Johnson decried parliamentary action set for today that is meant to delay Britain’s departure from the European Union, arguing that it would “chop the legs” out of the U.K. position. He spoke moments after lawmakers posted a copy of the proposed bill on Twitter, making clear that they would press the government to seek a delay if there’s no deal.

Opposition parties are pledging to challenge Johnson’s policy that the U.K. will leave the EU on Oct. 31 even if there is no deal. A no-deal Brexit is considered dangerous because it will sever decades of seamless trade with the EU single market of 500 million, Britain’s largest trading partner.

^POLAND-US

US and Poland agreement to cooperate on 5G technology

WARSAW, Poland (AP) — The U.S. and Poland signed an agreement Monday to cooperate on new 5G technology as concerns grow about Chinese telecommunications giant Huawei.

Vice President Mike Pence and Poland’s prime minister (Mateusz Morawiecki) signed the deal in Warsaw, where Pence is filling in for President Donald Trump, who scrapped his trip at the last minute because of Hurricane Dorian.

The signing comes during a global battle between the U.S. and Huawei, the world’s biggest maker of network infrastructure equipment, over network security and fears of Chinese access.

^UNION-AUTOS-CORRUPTION

UAW president joins Labor Day march days after FBI search

DETROIT (AP) — The United Auto Workers president walked a portion of Detroit’s traditional Labor Day parade just days after FBI agents searched his home while a small group of protesting union members called for his resignation.

UAW President Gary Jones left Monday’s parade route before its completion and didn’t speak to union members gathered afterward. Federal agents searched Jones’ suburban Detroit home last Wednesday in apparently another step in a corruption investigation of union officials and Fiat Chrysler executives.

Some union members at the parade told the Detroit Free Press that unity is needed for current contract talks with General Motors, Ford and Fiat Chrysler. About 20 marchers hoisted signs with messages such as “Reform the UAW!”

^CHINA-US-FENTANYL

China says Trump’s claims about fentanyl origin are false

BEIJING (AP) — China says it’s not the source of the fentanyl that’s killing Americans, contrary to President Donald Trump’s recent tweets blaming China for the drug deaths.
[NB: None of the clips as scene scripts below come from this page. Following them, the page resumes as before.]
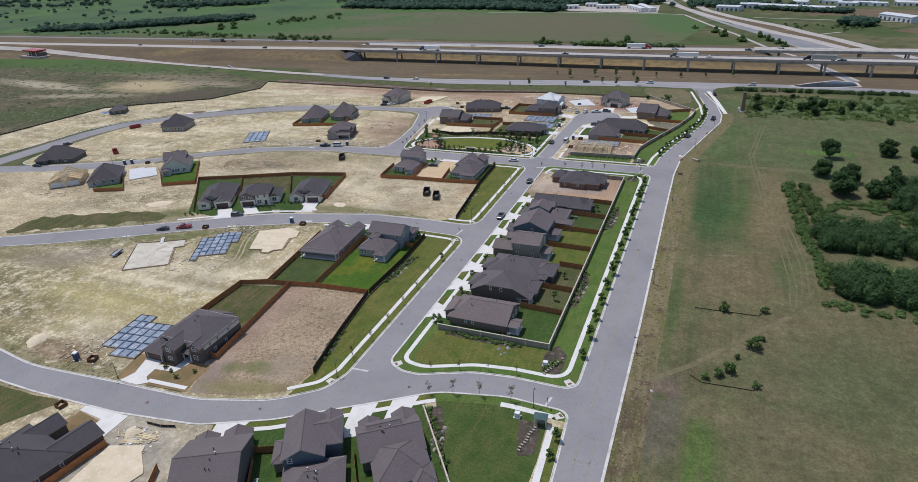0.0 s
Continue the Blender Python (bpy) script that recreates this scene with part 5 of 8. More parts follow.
# western lots
house("two-storey cream house with a plum-grey gable roof, back to the lots", -247.0, 218.0, 36,
      [(-6.4, -6.5, 6.4, 8, 3.5, "gy", 0.72), (-6.4, 2, 4, 10, 5.4, "gx", 0.6), (-6.4, -9.0, -2.4, -6, 2.7, "phip", 0.35)], SIDING["white"], 0,
      wins("S", -6.5, (-1.2, 0, 1.2), 1.6, 1.0, 1.4) + wins("S", -6.5, (4,), 1.6, 1.6, 1.4), vents=3, seed=18)
house("one-storey grey house with a dark hip roof, back to the lots", -271.5, 196.4, 41,
      [(-6.8, -9, 6.8, 9.5, 2.9, "hip", 0.72), (-6.0, 6, -1, 12, 2.9, "gy", 0.5)], SIDING["grey"], 2, wins("S", -9, (-4, 0, 4), 1.6, 1.4, 1.4), vents=3, seed=19)
house("one-storey grey house with a dark hip roof by the corner street", -326, 214.5, 22,
      [(-10, -6.5, 9, 6.5, 2.9, "hip", 0.8), (-10, -8.5, -4, -4, 2.9, "hip", 0.8)], SIDING["dark"], 2, wins("S", -6.5, (0, 5), 1.6, 1.4, 1.4), vents=3, seed=20)
house("one-storey grey house with stepped plum-grey hip roofs", -308.5, 280.5, 20,
      [(-8, -4, 6.4, 9, 3.4, "hip", 0.88), (-7.8, -6.0, -1.0, 3, 3.3, "hip", 0.85), (-0.6, -6.3, 6.2, 3, 3.4, "hip", 0.85), (-11.5, 1, -7.4, 8, 3.0, "hip", 0.8)], SIDING["taupe"], 2, wins("S", -6.0, (-6.2, -4.6, -3.0), 1.7, 0.9, 1.5) + wins("S", -6.3, (1.2, 3.0, 5.0), 1.7, 0.9, 1.5), vents=5, seed=21)
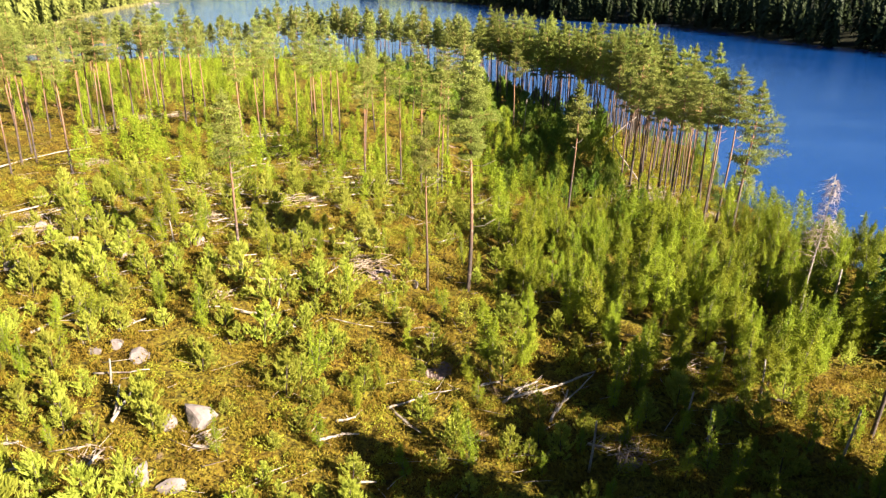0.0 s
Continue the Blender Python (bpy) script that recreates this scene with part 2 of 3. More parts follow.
# ---- shapes ----
def tube(path, radii, sides=7):
    """A tapered tube along a path; returns vertices and triangles."""
    path = np.asarray(path, float)
    V, F = [], []
    n = len(path)
    for i in range(n):
        d = path[min(i + 1, n - 1)] - path[max(i - 1, 0)]
        d = d / (np.linalg.norm(d) + 1e-9)
        a = np.cross(d, (0.3, 0.9, 0.2) if abs(d[2]) > 0.7 else (0, 0, 1))
        a /= np.linalg.norm(a)
        b = np.cross(d, a)
        for k in range(sides):
            w = 2 * math.pi * k / sides
            V.append(path[i] + radii[i] * (math.cos(w) * a + math.sin(w) * b))
    for i in range(n - 1):
        for k in range(sides):
            p, q = i * sides + k, i * sides + (k + 1) % sides
            F += [(p, q, q + sides), (p, q + sides, p + sides)]
    for base, sgn in ((0, -1), ((n - 1) * sides, 1)):
        for k in range(1, sides - 1):
            F.append((base, base + k, base + k + 1) if sgn > 0 else (base, base + k + 1, base + k))
    return V, F


class Soup:
    """Gathers tubes and the like into one mesh."""

    def __init__(self):
        self.v, self.f = [], []

    def add(self, vf):
        o = len(self.v)
        self.v += list(vf[0])
        self.f += [tuple(i + o for i in t) for t in vf[1]]

    def mesh(self, name, mat, smooth=True):
        return mesh_np(name, np.array(self.v), np.array(self.f), mat, smooth)


def blades(r, centres, outward, count, length, width, spread):
    """Loose triangles round each centre, leaning to outward: needles, shoots or leaves."""
    c = np.repeat(np.asarray(centres, float), count, axis=0)
    o = np.repeat(np.asarray(outward, float), count, axis=0)
    n = len(c)
    d = o + spread * r.standard_normal((n, 3))
    d /= np.linalg.norm(d, axis=1)[:, None] + 1e-9
    s = np.cross(d, r.standard_normal((n, 3)))
    s /= np.linalg.norm(s, axis=1)[:, None] + 1e-9
    L = (length * r.uniform(0.6, 1.3, n))[:, None]
    W = (width * r.uniform(0.6, 1.3, n))[:, None]
    v = np.stack([c - s * W * 0.5, c + s * W * 0.5 + d * L * 0.15, c + d * L], 1).reshape(-1, 3)
    return v, np.arange(3 * n).reshape(-1, 3)


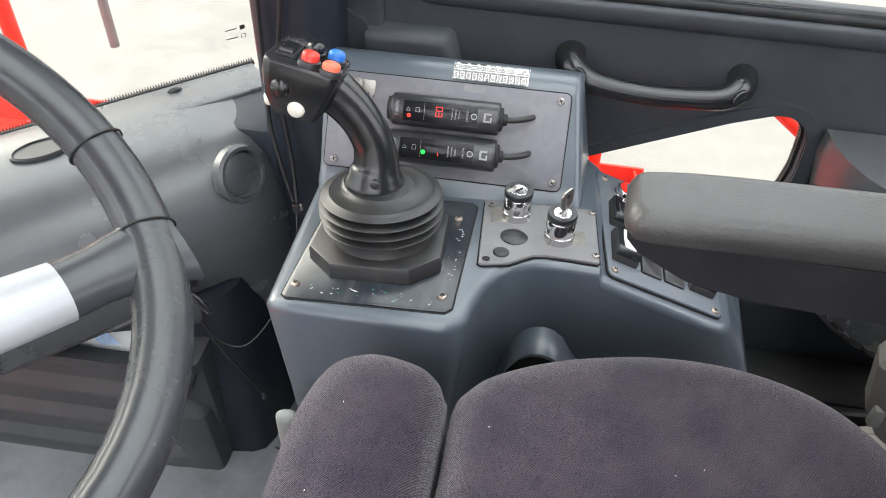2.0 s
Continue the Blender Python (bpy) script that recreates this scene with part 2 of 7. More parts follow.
def worn_patch(m, spots, colour):
    """Chalky rubbed-off paint inside soft-edged spots (centre, half sizes), broken up by coarse and fine noise."""
    nt = m.node_tree
    b = nt.nodes["Principled BSDF"]
    L = nt.links.new
    tc = nt.nodes.new("ShaderNodeTexCoord")
    total = None
    for centre, half, gain in spots:
        sub = nt.nodes.new("ShaderNodeVectorMath")
        sub.operation = "SUBTRACT"
        L(tc.outputs["Object"], sub.inputs[0])
        sub.inputs[1].default_value = centre
        div = nt.nodes.new("ShaderNodeVectorMath")
        div.operation = "DIVIDE"
        L(sub.outputs[0], div.inputs[0])
        div.inputs[1].default_value = half
        ln = nt.nodes.new("ShaderNodeVectorMath")
        ln.operation = "LENGTH"
        L(div.outputs[0], ln.inputs[0])
        fall = nt.nodes.new("ShaderNodeMapRange")
        fall.inputs[1].default_value, fall.inputs[2].default_value = 0.2, 1.1
        fall.inputs[3].default_value, fall.inputs[4].default_value = gain, -0.25
        L(ln.outputs["Value"], fall.inputs[0])
        if total is None:
            total = fall.outputs[0]
        else:
            mx = nt.nodes.new("ShaderNodeMath")
            mx.operation = "MAXIMUM"
            L(total, mx.inputs[0])
            L(fall.outputs[0], mx.inputs[1])
            total = mx.outputs[0]
    for scale, weight in ((55, 1.3), (420, 0.8)):
        n = nt.nodes.new("ShaderNodeTexNoise")
        n.inputs["Scale"].default_value, n.inputs["Detail"].default_value = scale, 8
        n.inputs["Roughness"].default_value, n.inputs["Distortion"].default_value = 0.72, 0.8
        L(tc.outputs["Object"], n.inputs["Vector"])
        c = nt.nodes.new("ShaderNodeMath")
        c.operation = "SUBTRACT"
        L(n.outputs[0], c.inputs[0])
        c.inputs[1].default_value = 0.5
        a = nt.nodes.new("ShaderNodeMath")
        a.operation = "MULTIPLY_ADD"
        L(c.outputs[0], a.inputs[0])
        a.inputs[1].default_value = weight * 2
        L(total, a.inputs[2])
        total = a.outputs[0]
    r = nt.nodes.new("ShaderNodeMapRange")
    r.inputs[1].default_value, r.inputs[2].default_value = 0.22, 0.85
    r.inputs[4].default_value = 0.75
    L(total, r.inputs[0])
    old = b.inputs["Base Color"].links[0].from_socket
    mx = nt.nodes.new("ShaderNodeMix")
    mx.data_type = "RGBA"
    L(r.outputs[0], mx.inputs["Factor"])
    L(old, mx.inputs[6])
    mx.inputs[7].default_value = (*colour, 1)
    L(mx.outputs[2], b.inputs["Base Color"])
    return m


def paving(name):
    """Weathered pale pavers: stretcher joints, mostly filled with sand, large stains."""
    m = mat(name, (0.215, 0.2, 0.18), 0.9, var=0.14, scale=0.35, dirt=(0.135, 0.127, 0.117), dirt_amt=0.5, dirt_scale=0.5, bump=0.4,
            bscale=60, spec=0.25)
    nt = m.node_tree
    b = nt.nodes["Principled BSDF"]
    L = nt.links.new
    tc = nt.nodes.new("ShaderNodeTexCoord")
    mp = nt.nodes.new("ShaderNodeMapping")
    mp.inputs["Rotation"].default_value = (0, 0, radians(24))
    L(tc.outputs["Object"], mp.inputs["Vector"])
    br = nt.nodes.new("ShaderNodeTexBrick")
    br.inputs["Scale"].default_value = 1.0
    br.inputs["Brick Width"].default_value, br.inputs["Row Height"].default_value = 0.21, 0.105
    br.inputs["Mortar Size"].default_value, br.inputs["Mortar Smooth"].default_value = 0.006, 0.4
    br.inputs["Color1"].default_value, br.inputs["Color2"].default_value = (1, 1, 1, 1), (0.86, 0.86, 0.86, 1)
    br.inputs["Mortar"].default_value = (0.72, 0.72, 0.72, 1)
    L(mp.outputs[0], br.inputs["Vector"])
    n = nt.nodes.new("ShaderNodeTexNoise")
    n.inputs["Scale"].default_value, n.inputs["Detail"].default_value = 0.45, 5
    L(tc.outputs["Object"], n.inputs["Vector"])
    r = nt.nodes.new("ShaderNodeMapRange")
    r.inputs[1].default_value, r.inputs[2].default_value = 0.48, 0.62
    r.inputs[3].default_value, r.inputs[4].default_value = 0.08, 0.75
    L(n.outputs[0], r.inputs[0])
    old = b.inputs["Base Color"].links[0].from_socket
    mx = nt.nodes.new("ShaderNodeMix")
    mx.data_type, mx.blend_type = "RGBA", "MULTIPLY"
    L(r.outputs[0], mx.inputs["Factor"])
    L(old, mx.inputs[6])
    L(br.outputs[0], mx.inputs[7])
    L(mx.outputs[2], b.inputs["Base Color"])
    return m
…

The vice commissioner of China’s National Narcotics Control Commission said at a briefing today that Trump’s claims are “completely groundless and untrue.”

Trump blasted China last month in a Twitter thread in which he vowed to order all postal carriers to “SEARCH FOR & REFUSE all deliveries of fentanyl from China.”

China has countered that it is making extensive efforts toward controlling the lethal opioid and should not be labeled the main source of fentanyl to the U.S.

In a sweeping change in May, China began regulating all fentanyl-related drugs as a class of controlled substances with the aim of curbing illegal drug trafficking.

^ARGENTINA-ECONOMY

Restrictions on hard currency take effect in Argentina.

BUENOS AIRES, Argentina (AP) — Restrictions on access to dollars have taken effect in Argentina as the government tries to control a rapid loss of foreign reserves and an accelerating devaluation of the currency.

The measure says residents can’t buy more than $10,000 a month without permission from the Central Bank. Institutions need permission for lesser sums. It also says that dollars earned for exports should be brought into the company within five days of the time they are paid. Importers also need permission to make payments.

It also bars people from buying dollars to pay domestic debts.

The measures are far less restrictive than those imposed by the government of former President Cristina Fernández, which restricted even spending on vacations abroad, leading to the rise of a currency black market.